Modeling of Self Potential (SP) Anomalies over a Polarized Rod with Finite Depth Extents

Modeling is a powerful tool used by Geoscientists to provide pre-knowledge about the expectations of any geophysical field measurements. This study generates Self Potential (SP) anomalies over a typical dike-like structure to observe the influence of depth of burial and dip on SP anomalies. A computer program was developed from the potential distribution equation of an inclined polarized rod with a limited depth extent using Visual Basic (VB) programming language to produce synthetic data for potential distribution. The potential distribution data were used to generate theoretical SP anomaly curves for a polarized rod for varying depth of burial and dip. Twenty SP anomaly curves were generated with different dip values and depth of burial and from these curves, superimposed curves were also generated. The anomalies were analyzed for the effect of depth of burial and attitude or dip. The SP anomaly curves generated show that an increase in depth of burial causes a reduction in the peak negative amplitude of SP anomaly curves.
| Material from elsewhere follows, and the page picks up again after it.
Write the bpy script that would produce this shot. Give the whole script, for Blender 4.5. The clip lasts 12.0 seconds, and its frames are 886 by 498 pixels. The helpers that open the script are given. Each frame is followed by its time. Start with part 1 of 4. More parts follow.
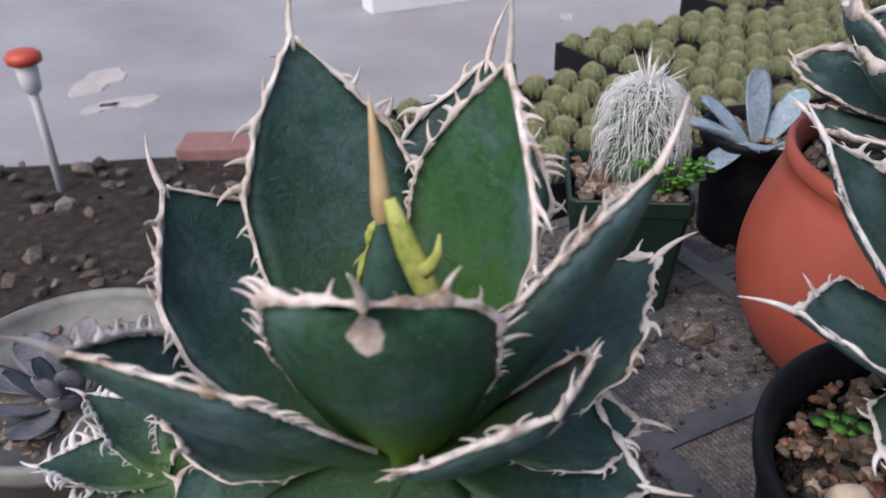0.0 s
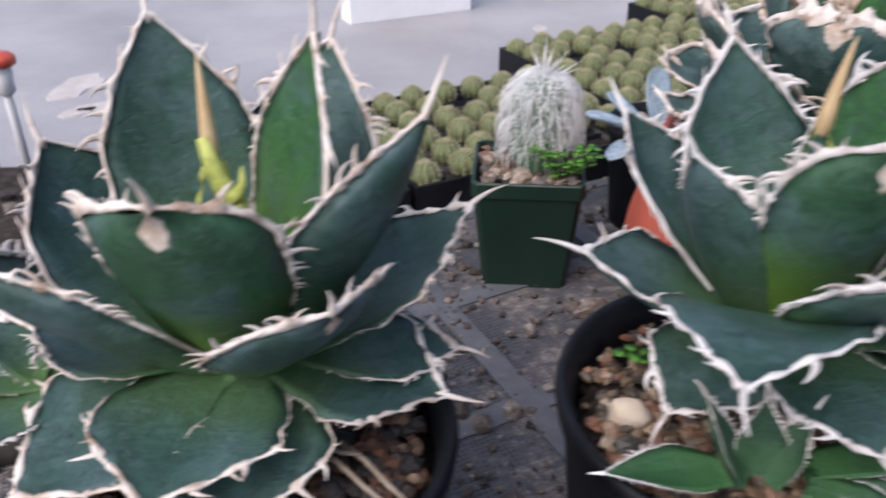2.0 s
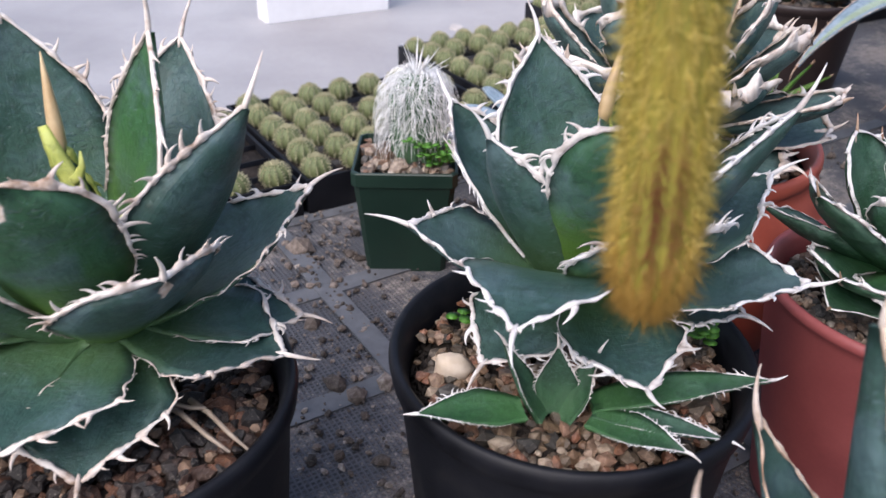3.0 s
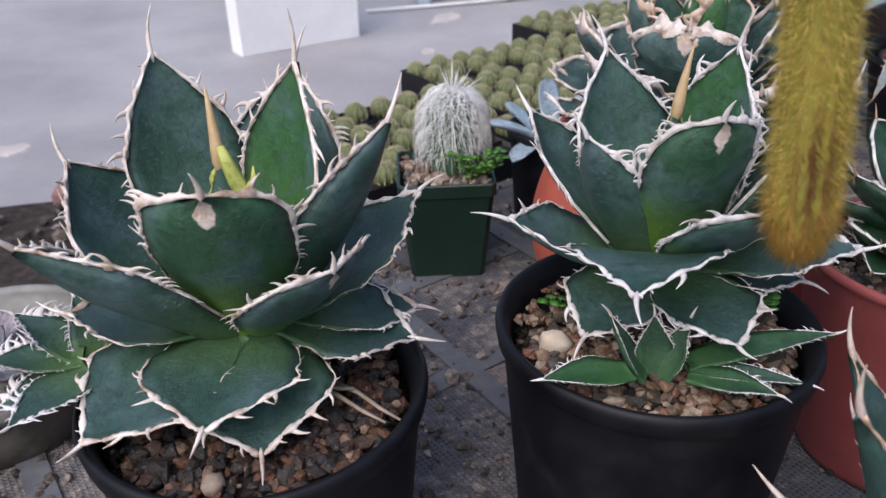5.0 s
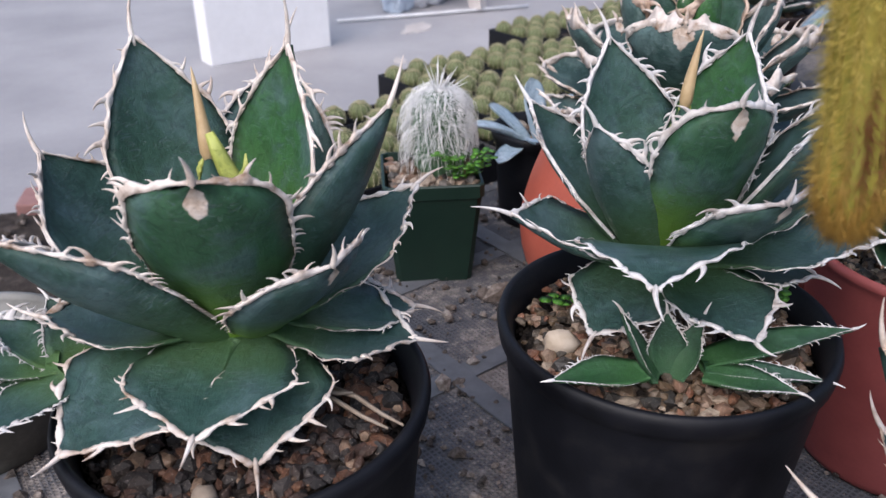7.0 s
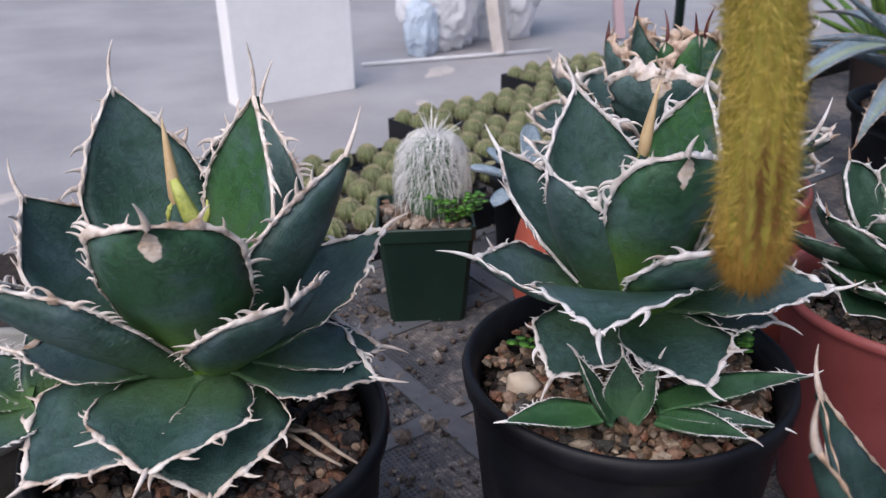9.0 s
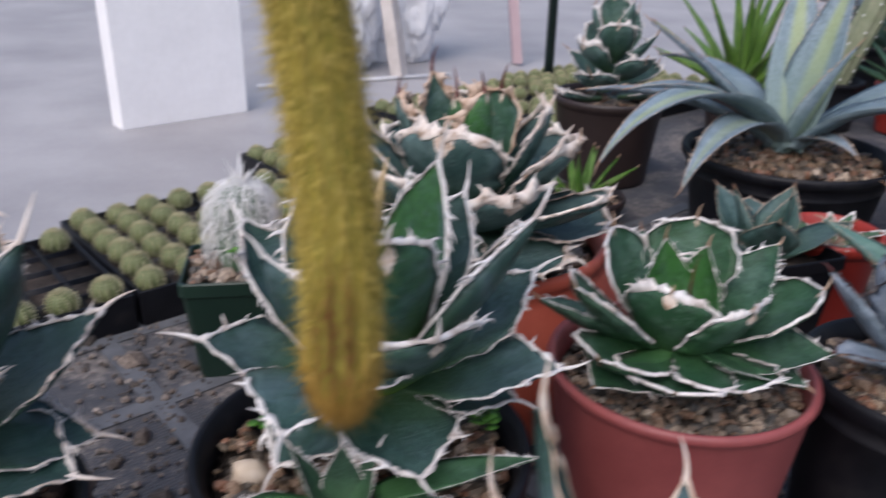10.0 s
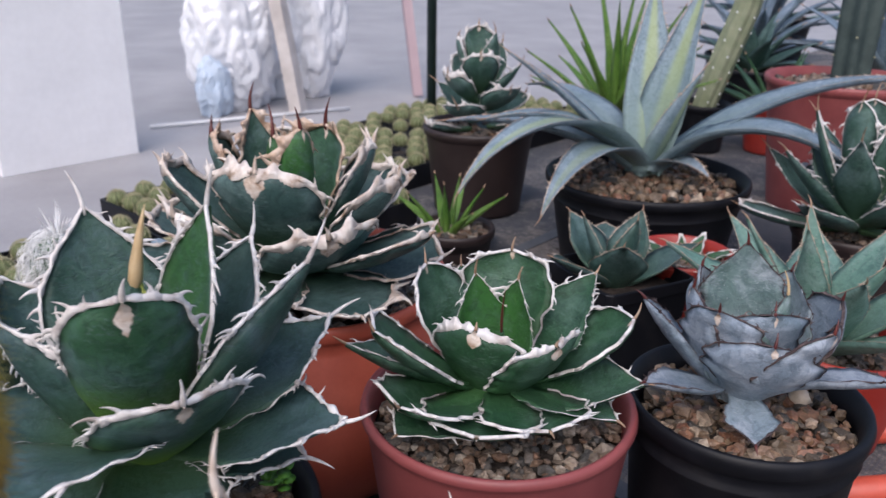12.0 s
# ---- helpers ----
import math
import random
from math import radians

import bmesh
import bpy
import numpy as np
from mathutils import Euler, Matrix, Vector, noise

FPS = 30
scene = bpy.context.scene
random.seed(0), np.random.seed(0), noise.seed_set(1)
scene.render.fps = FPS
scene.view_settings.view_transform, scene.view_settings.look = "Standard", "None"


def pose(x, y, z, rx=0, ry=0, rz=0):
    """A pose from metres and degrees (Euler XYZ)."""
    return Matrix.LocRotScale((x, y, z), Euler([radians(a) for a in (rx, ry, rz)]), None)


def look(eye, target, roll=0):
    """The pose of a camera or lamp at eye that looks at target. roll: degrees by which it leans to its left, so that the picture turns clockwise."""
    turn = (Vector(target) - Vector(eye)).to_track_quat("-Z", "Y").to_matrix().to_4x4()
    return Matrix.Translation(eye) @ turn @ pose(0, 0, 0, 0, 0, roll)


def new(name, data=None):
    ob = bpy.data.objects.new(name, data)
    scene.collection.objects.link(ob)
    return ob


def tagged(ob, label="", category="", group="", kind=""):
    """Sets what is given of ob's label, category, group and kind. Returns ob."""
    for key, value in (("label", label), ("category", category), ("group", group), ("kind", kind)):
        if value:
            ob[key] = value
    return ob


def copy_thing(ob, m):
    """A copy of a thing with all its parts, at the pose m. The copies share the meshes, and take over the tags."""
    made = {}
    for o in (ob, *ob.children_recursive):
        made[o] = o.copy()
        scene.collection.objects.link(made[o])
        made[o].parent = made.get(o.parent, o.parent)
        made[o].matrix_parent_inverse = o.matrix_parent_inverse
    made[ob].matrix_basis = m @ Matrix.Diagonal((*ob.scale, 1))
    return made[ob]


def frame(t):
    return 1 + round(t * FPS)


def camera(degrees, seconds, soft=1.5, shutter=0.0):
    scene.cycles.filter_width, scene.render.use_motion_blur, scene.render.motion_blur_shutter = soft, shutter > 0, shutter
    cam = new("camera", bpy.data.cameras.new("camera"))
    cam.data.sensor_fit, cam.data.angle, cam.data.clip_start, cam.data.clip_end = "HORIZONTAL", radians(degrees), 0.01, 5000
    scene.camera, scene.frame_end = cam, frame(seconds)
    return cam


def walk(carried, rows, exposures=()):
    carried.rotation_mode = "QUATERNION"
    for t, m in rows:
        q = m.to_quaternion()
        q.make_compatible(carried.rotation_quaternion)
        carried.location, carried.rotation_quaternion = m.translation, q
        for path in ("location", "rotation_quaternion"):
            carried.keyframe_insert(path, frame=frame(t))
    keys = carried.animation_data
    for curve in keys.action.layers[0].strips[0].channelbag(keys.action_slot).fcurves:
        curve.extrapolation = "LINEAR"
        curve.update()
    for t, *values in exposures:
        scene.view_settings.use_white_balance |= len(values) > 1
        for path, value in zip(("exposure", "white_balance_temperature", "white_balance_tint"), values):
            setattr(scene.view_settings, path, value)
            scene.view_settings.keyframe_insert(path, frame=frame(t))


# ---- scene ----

For inclined polarized rod at relatively shallow depth (<2.0 m), the peak negative amplitude remains virtually the same with a positive shoulder over the down dip side of the target. Also as the dip angle decreases from 90o for a fixed depth of burial, the anomaly curves become asymmetrical. At 0o, the distance between the peak negative and peak positive amplitude of the anomaly curve is equal to the linear extent of the rod. Therefore, this study shows that the depth of burial inversely influences the amplitude of self-potential (SP) anomalies while the dip angle affects the form or symmetry of anomaly curves.